Kerry: U.S. evaluating Syria options
WASHINGTON — Secretary of State John Kerry said Friday that the United States is evaluating new options to halt Syria’s civil war, but he refused to weigh into administration debates over whether to arm the rebels fighting President Bashar Assad’s regime.
In his first news conference as secretary, Kerry said the Obama administration was looking at the crisis anew and hoping to find a diplomatic solution. But he sidestepped specifically addressing a question over providing military assistance to the anti-Assad opposition.
Defense Secretary Leon Panetta and Gen. Martin Dempsey, chairman of the Joint Chiefs of Staff, told Congress on Thursday that they had recommended offering military support to the rebels but were rebuffed by President Barack Obama.
“My sense right now is that everybody in the administration and people in other parts of the world are deeply distressed by the continued violence in Syria,” Kerry told reporters alongside Canadian Foreign Minister John Baird. “There’s too much killing. There’s too much violence. And we obviously want to try to find a way forward.”
“We are evaluating now,” he said. “We’re taking a look at what steps, if any, diplomatic particularly, might be able to be taken in an effort to try to reduce that violence and deal with that situation.”

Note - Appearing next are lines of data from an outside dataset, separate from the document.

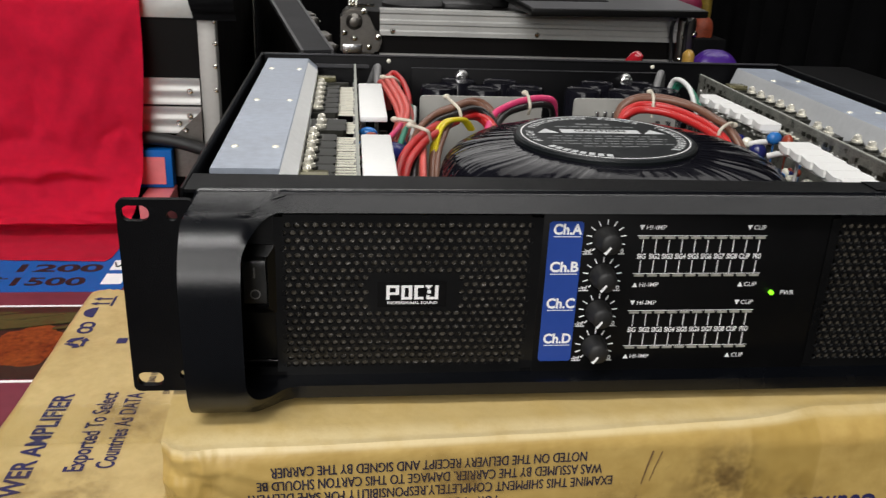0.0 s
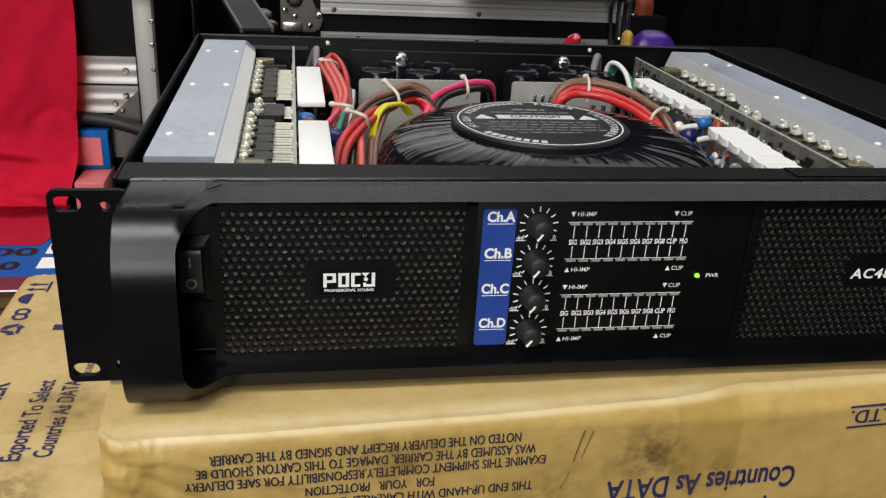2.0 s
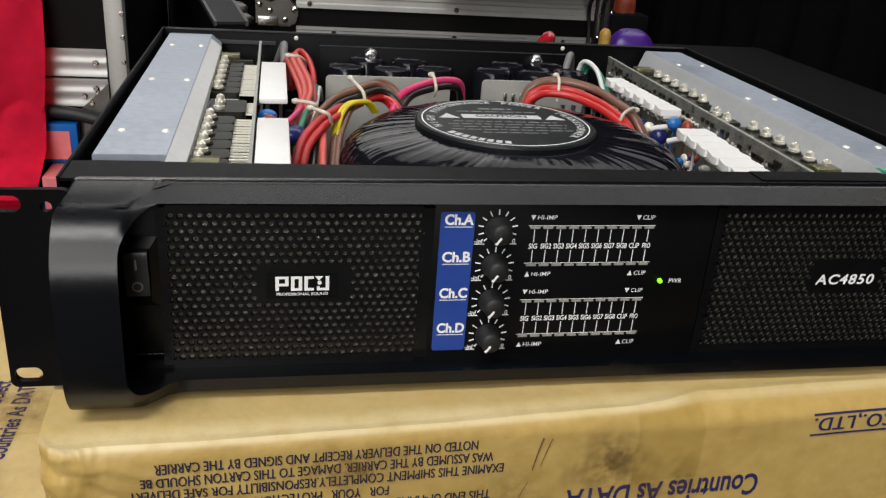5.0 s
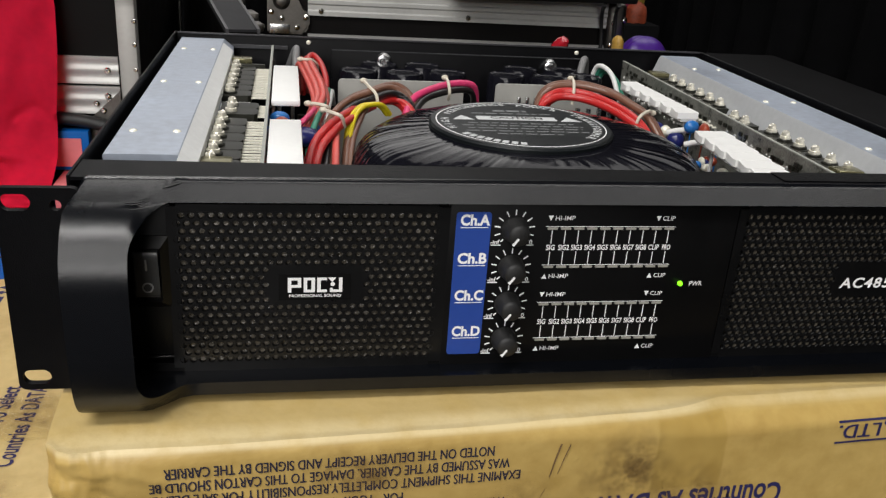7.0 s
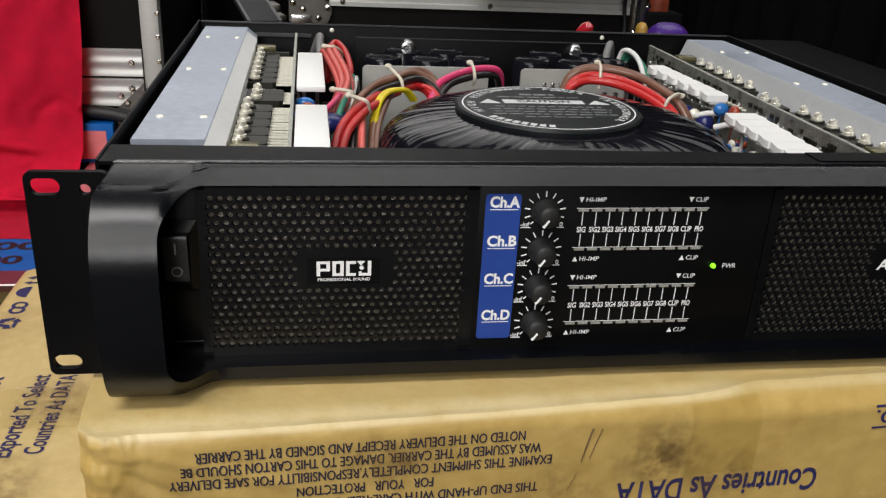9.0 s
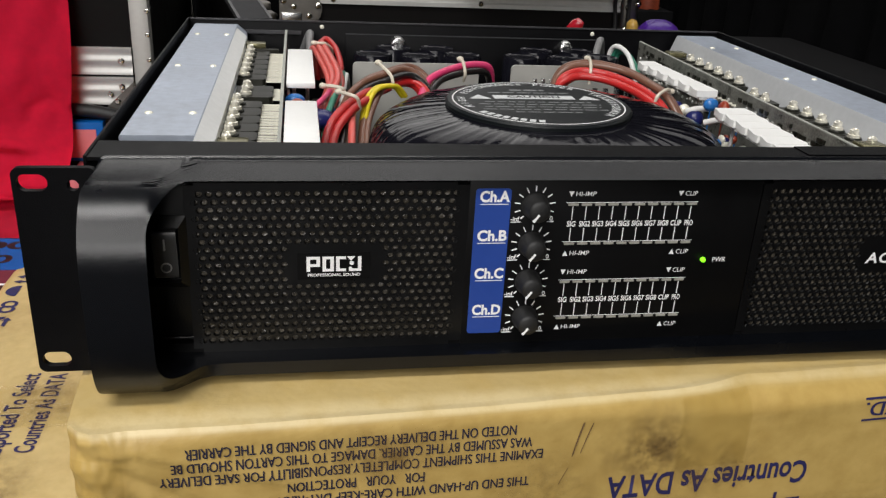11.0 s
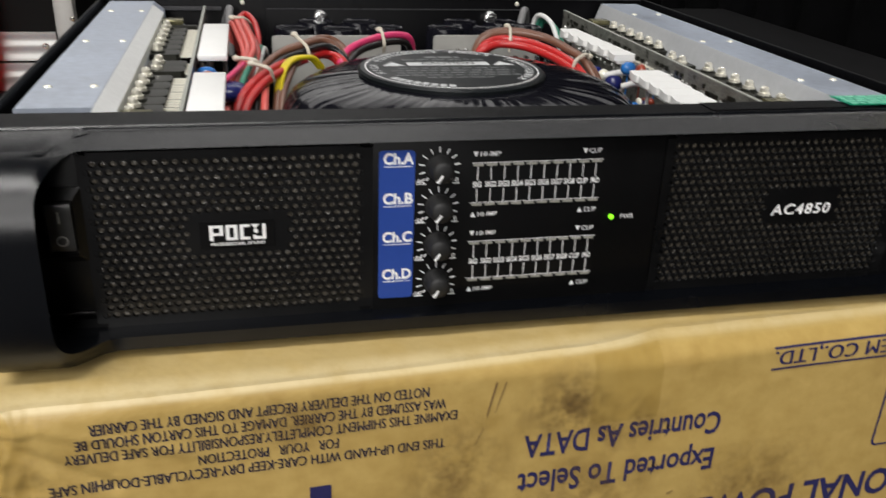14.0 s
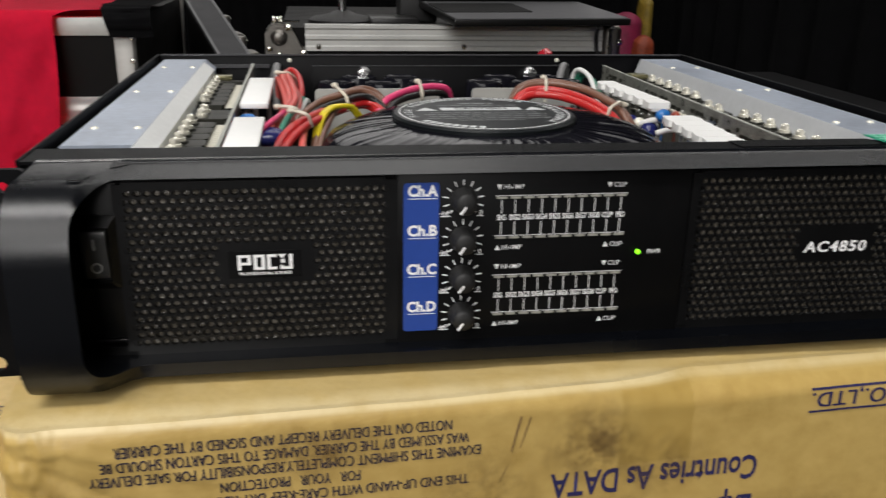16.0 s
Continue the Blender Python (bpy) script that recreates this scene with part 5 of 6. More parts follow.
for d in (0, 0.0020):
    wire([(-0.0995 + d, 0.160, 0.0600), (-0.0975 + d, 0.170, 0.0690), (-0.0940 + d, 0.180, 0.0752), (-0.0890 + d, 0.188, 0.0780), (-0.0830 + d, 0.193, 0.0784), (-0.0765 + d, 0.198, 0.0768), (-0.071 + d, 0.203, 0.0700)], 0.0016, wire_yellow)
wire([(-0.0600, 0.205, 0.066), (-0.0530, 0.222, 0.0745), (-0.0450, 0.228, 0.0790), (-0.0290, 0.241, 0.0815), (-0.0140, 0.249, 0.0815), (-0.0050, 0.254, 0.0775), (-0.001, 0.262, 0.062)], 0.0024, wire_pink)
wire([(-0.0560, 0.206, 0.064), (-0.0450, 0.225, 0.0745), (-0.0280, 0.238, 0.0778), (-0.0130, 0.248, 0.0775), (-0.0050, 0.256, 0.0720), (-0.002, 0.262, 0.056)], 0.0024, wire_black)
RIGHT = [(0.0300, 0.212, 0.060), (0.0380, 0.230, 0.0740), (0.0450, 0.233, 0.0795), (0.0550, 0.234, 0.0815), (0.0690, 0.228, 0.0808), (0.0800, 0.214, 0.0785), (0.0870, 0.196, 0.0755), (0.0930, 0.180, 0.0690), (0.100, 0.160, 0.050)]
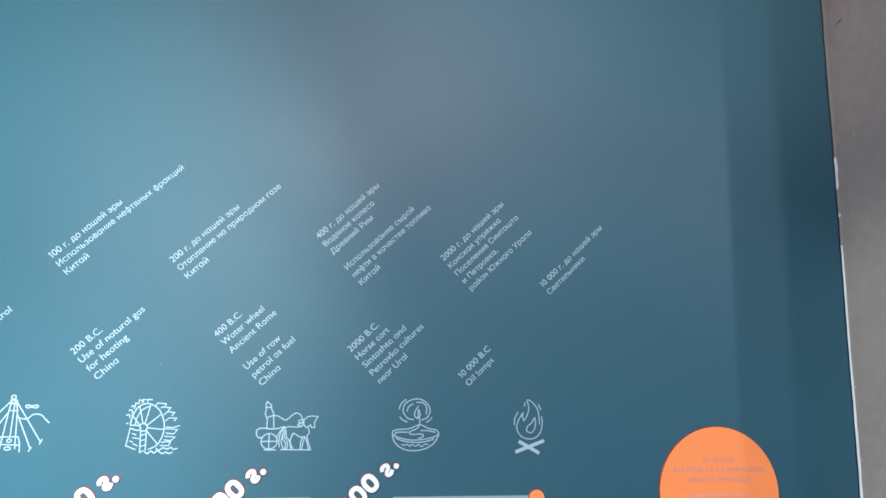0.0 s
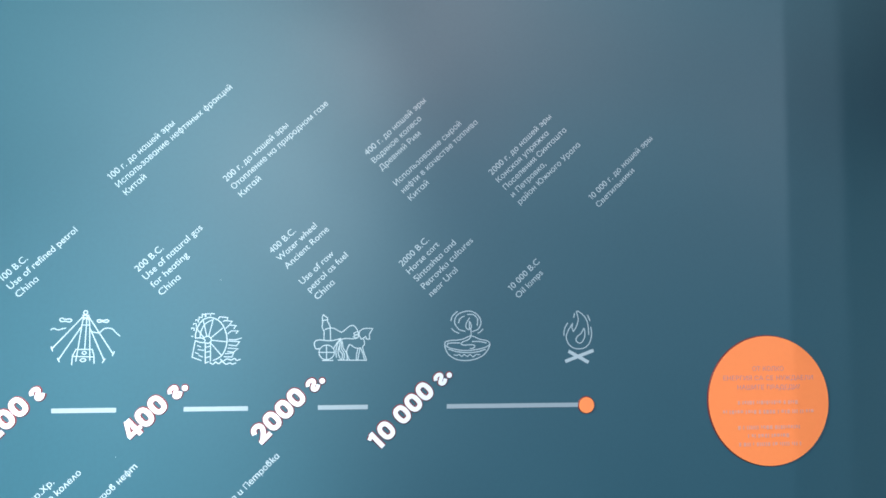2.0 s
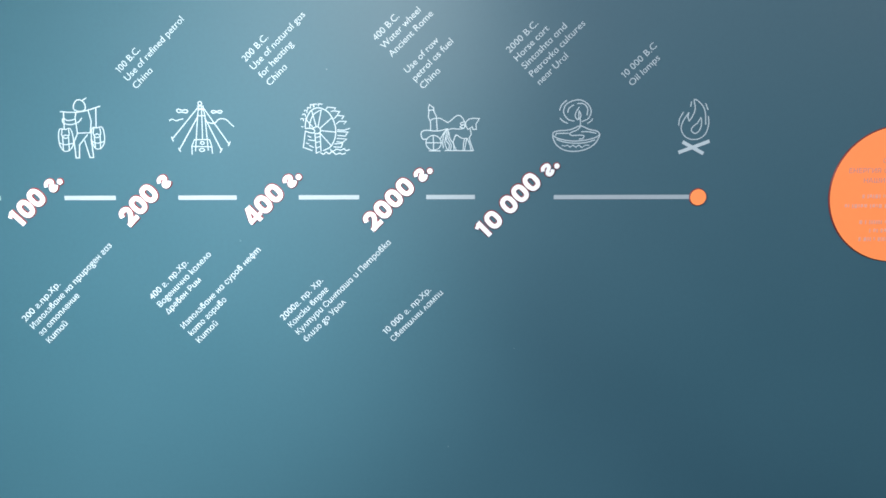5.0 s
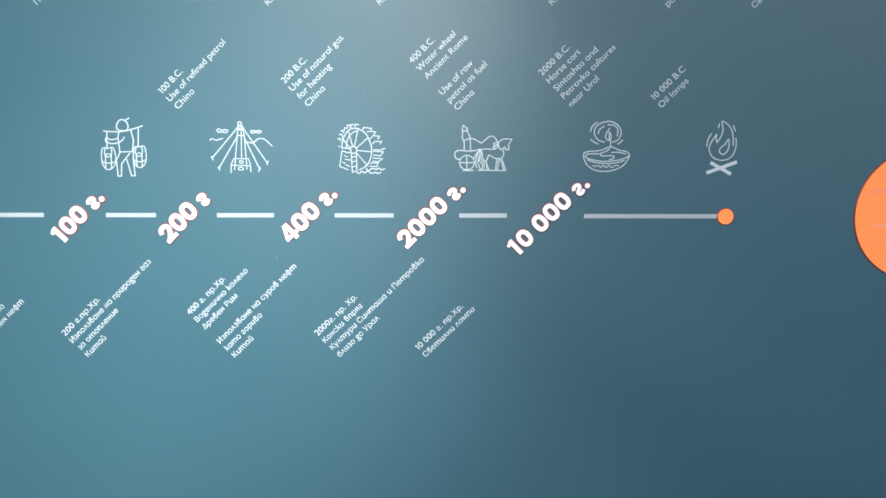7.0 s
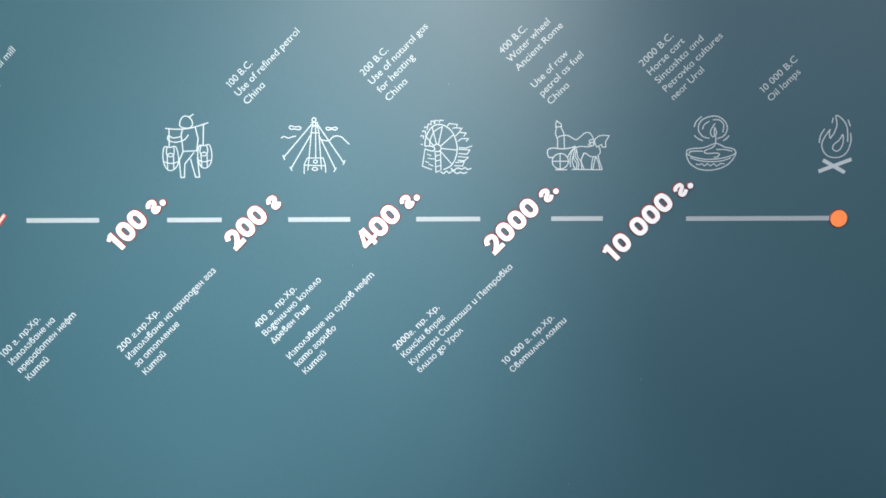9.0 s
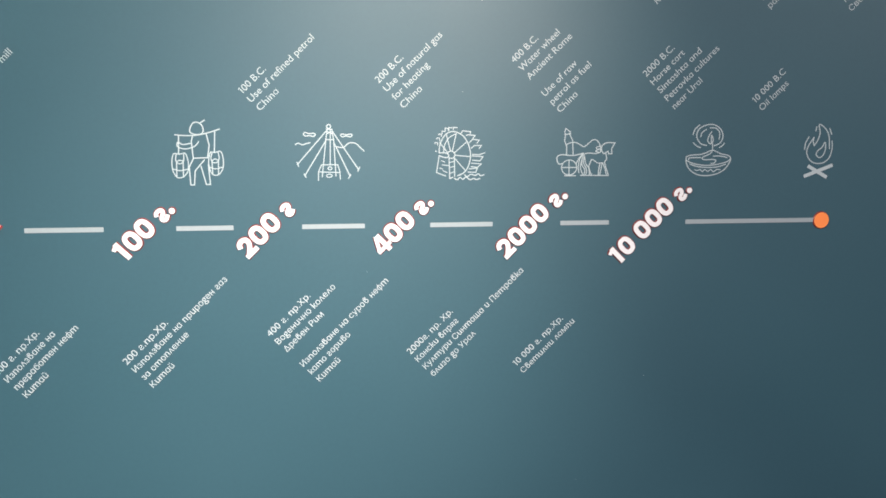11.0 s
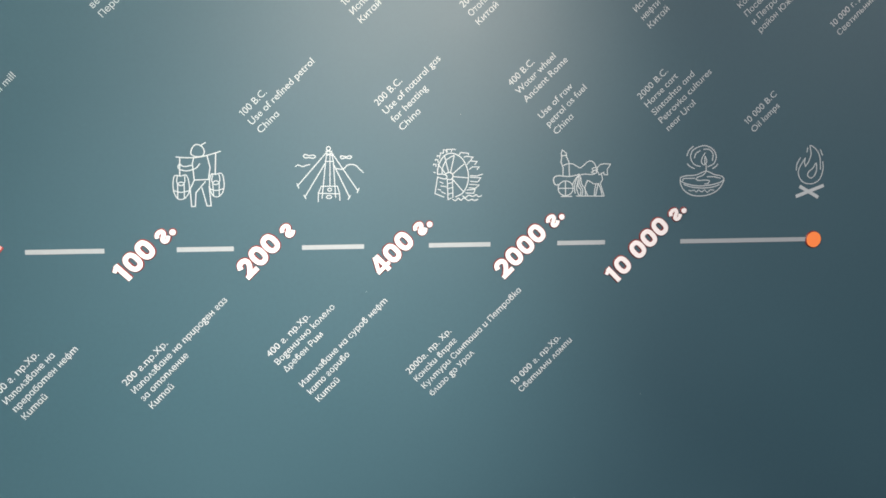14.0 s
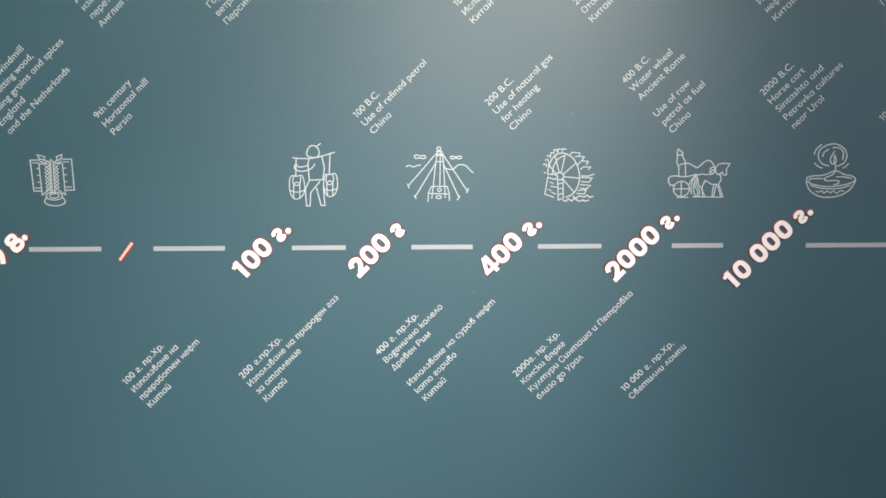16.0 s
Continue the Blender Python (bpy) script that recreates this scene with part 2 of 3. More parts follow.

Protesters clash with police in Egypt
CAIRO — Egyptian security forces backed by water cannons fired tear gas at rock-throwing protesters outside the presidential palace in Cairo on Friday while demonstrators clashed with riot police in cities across the country in marches against Islamist President Mohammed Morsi.
The protests are part of a wave of opposition-led demonstrations over the past two weeks that have frequently devolved into street clashes. The violence has left more than 70 people dead and hundreds wounded, and plunged the country into a fresh cycle of bloodshed and political turmoil.
Egypt’s opposition is demanding Morsi form a new coalition government, open an investigation into the killings of protesters over the past months and give guarantees that upcoming parliamentary elections will be fair and free. They also want him to form a commission to amend the country’s newly adopted constitution, which was drafted by an Islamist-led panel and approved last December in a contentious referendum.
Some of the protesters go even further, demanding Morsi be removed from office. They also accuse the Muslim Brotherhood, the fundamentalist group from which Morsi hails, of monopolizing power and failing to deal with the country’s mounting woes.
Thousands took their demands to the streets in cities across the country on Friday, carrying Egyptian flags and pictures of slain protesters and chanting “down with the rule of the Guide,” referring to Brotherhood Supreme Guide Mohammed Badie, who critics allege is calling the shots for Morsi from behind the scenes.
Bush family emails hacked
HOUSTON — Turns out even former presidents can fall prey to hackers.
A mysterious email hacker apparently accessed private photos and messages sent between members of the Bush family, including both retired commanders in chief.
The Secret Service is investigating the breach, which appeared to yield little more than a few snapshots and some family discussions. But the incident illustrated how easily hackers can pry into private lives, even those of one of the nation’s most prominent and closely guarded political clans.
The Smoking Gun website displayed photos it said came from the hacker, including one that purported to show the elder Bush during his recent stay in a Houston hospital, where the 88-year-old spent almost two months undergoing treatment for complications from a bronchial infection.